When Alliant Energy executives decided to prepare the company's earnings before interest and taxes (EBIT) reports using business intelligence tools from Cognos, they knew they'd drastically cut the number of man-hours it took to prepare them.
But a single incident proved that paybacks could be much more dramatic, says Shirley M. Szudy, senior consultant in the business and financial planning generation group and lead of the group's central finance section. The tool allowed officials to quickly see that they'd been shortchanged US$50,000.
"We identified the problem early and corrected it before it had a significant financial impact on us," Szudy says, adding that without BI, identifying the shortfall would have taken months.
Alliant Energy's BI efforts started in 2002, when it implemented a large ERP system and created an enterprise data warehouse, says Tim Kreft, team lead of enterprise application integration, data warehouse and business intelligence. Kreft won't disclose the actual cost of the investment but says it was a multimillion-dollar project.
Most companies take a different path, first replacing legacy systems with ERP systems, then creating a data warehouse to capture the transactions. The last step is usually buying the BI software.
"So they never get to the benefits of what ERP offers them because they're going through the sequence, and five or six years later, they're putting in a BI tool," says Colin Snow, an analyst at Ventana Research. Alliant Energy did these things in parallel. "That's how they got creative," Snow says. "They got the benefit of BI right upfront; they're probably a case study of what to do."

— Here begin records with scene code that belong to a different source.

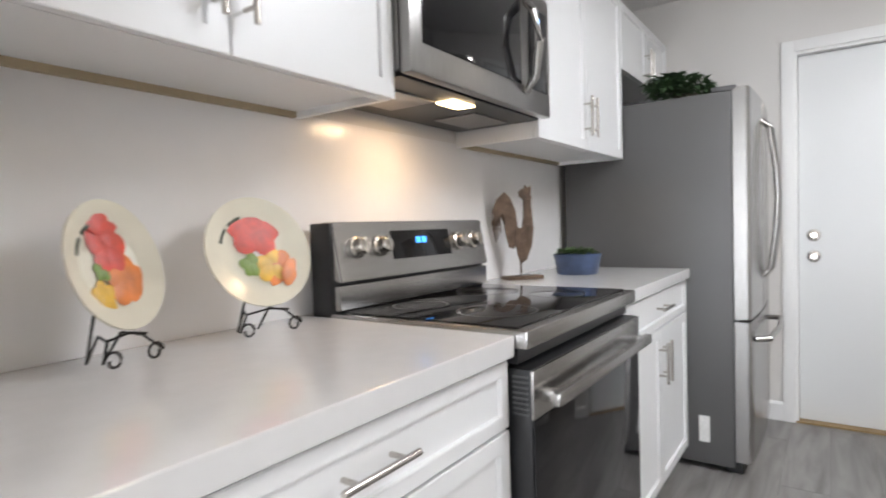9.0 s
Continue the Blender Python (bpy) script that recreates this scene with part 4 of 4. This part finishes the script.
wf = tagged(mesh_object("figurine", lathe([(0, 0.02), (0.016, 0.022), (0.028, 0.04), (0.030, 0.06), (0.020, 0.08), (0.008, 0.09), (0, 0.092)], 20), WHITEC, True), "small white ceramic bird-like figurine on the sill", "figurine")
bm = bmesh.new()
bm.from_mesh(wf.data)
for k in range(7):
    leaf(bm, (0.0, 0.0, 0.05), (math.cos(0.4 * k - 1.2), 0.15, math.sin(0.4 * k - 0.6) + 0.3), 0.048, 0.03)
for x in (-0.008, 0.010):
    tube([(x, 0, 0), (x, 0, 0.028)], 0.002, 6, bm)
bm.to_mesh(wf.data)
bm.free()
wf.matrix_world = Matrix.Rotation(radians(-45), 4, "Z") @ Matrix.Translation((2.29, 0.255, 1.085)) @ Matrix.Scale(1.12, 4)

gf = thing("trailing_plant", pose(3.10, 1.88, 1.706), "dark leafy garland lying on top of the refrigerator", "plant")
part("basket", lathe([(0, 0), (0.06, 0), (0.075, 0.05), (0.07, 0.055), (0, 0.05)], 20), SOIL, gf)
gl = bmesh.new()
for k, (x, y, r) in enumerate([(-0.08, 0.03, 0.11), (0.05, 0.0, 0.12), (0.20, -0.02, 0.09), (-0.20, 0.06, 0.07)]):
    merge(gl, bush(150, r * 0.95, 0.07, 20 + k, 0.055, 0.7, 0.3), Matrix.Translation((x, y, 0)))
tagged(part("foliage", gl, LEAFD, gf, "dark green leaves", smooth=False), kind="stuff")

# ---- floor planks, along x ----
PW, PL = 0.178, 1.22


def plank_mesh(length):
    bm_ = box(0, length - 0.0012, 0, PW - 0.0012, -0.007, 0.0)
    e = [q for q in bm_.edges if all(v.co.z > -0.001 for v in q.verts)]
    bmesh.ops.bevel(bm_, geom=e, offset=0.0009, segments=1, affect="EDGES")
    return bm_


full = bpy.data.meshes.new("plank")
b0_ = plank_mesh(PL)
b0_.to_mesh(full)
b0_.free()
full.materials.append(PLANK)
rest = bmesh.new()
rng = random.Random(12)
y = -9.2
count = 0
while y < 2.62:
    x = -5.1 - rng.uniform(0, PL)
    while x < 6.95:
        near = -3.3 < x < 5.2 and -3.9 < y < 2.5 and count < 300
        if near:
            ob = new("plank", full)
            ob.location = (x, y, 0)
            ob.parent = subfloor
            count += 1
        elif y > YL - 0.2 or x > 2 or x < -0.5:
            merge(rest, box(x, x + PL - 0.0012, y, y + PW - 0.0012, -0.007, 0.0))
        x += PL
    y += PW
rs_ = mesh_object("plank_rest", rest, PLANK)
rs_.parent = subfloor
tagged(rs_, kind="stuff")
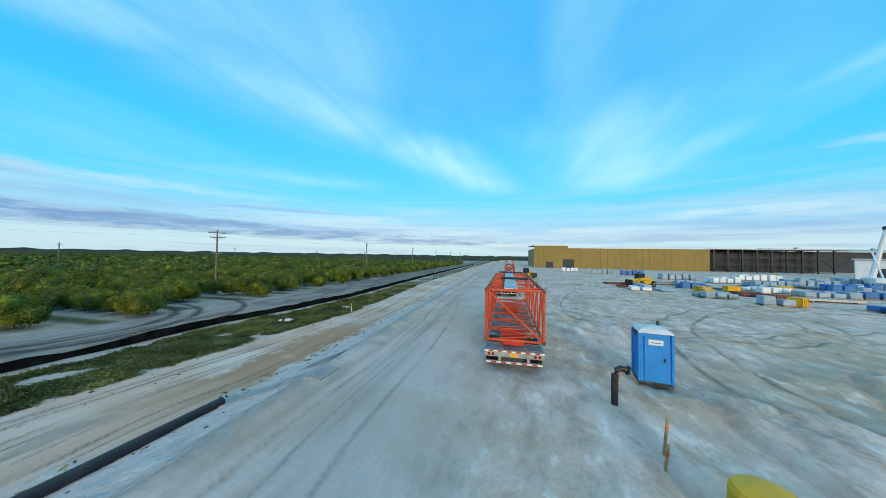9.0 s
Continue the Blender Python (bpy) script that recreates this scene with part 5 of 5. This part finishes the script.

Alliant Energy chose Oracle database software and uses extract, transform and load (ETL) tools from Informatica. The BI application itself comes from Cognos, Kreft says, partly because it had been installed a few years earlier as a department-specific application, where it proved valuable.
Now 1,500 people in 10 business groups throughout Alliant Energy use Cognos, which drills down and slices data from both internal and external sources. Users get everything from the daily budget to actuals, as well as information on fuel spending and visibility into related trends.
Kreft also points to another benefit: standardized data sets. Staff members analyzing data and reports know the information is reliable and accurate, with all figures coming from the same sources. Employees used to come to meetings with their own data, spreadsheets and reports and would argue about how the numbers were created and whose numbers were right.
"Now we know the numbers are right," he says.
Moreover, the time to get this data has been drastically reduced, he says. Reports that once took up to 10 hours to prepare now take just 45 seconds.
It's not just the timeliness of reports that makes a difference, however. The level of detail and the depth of data also count big-time, which is what Szudy learned with the EBIT reports.
Szudy's section, which is responsible for reporting financial information on the company's 14 generating facilities plus its combustion turbines and hydro facilities, generally uses BI to look at data and create reports. She says her staff uses a multidimensional cube to slice the data to meet their needs.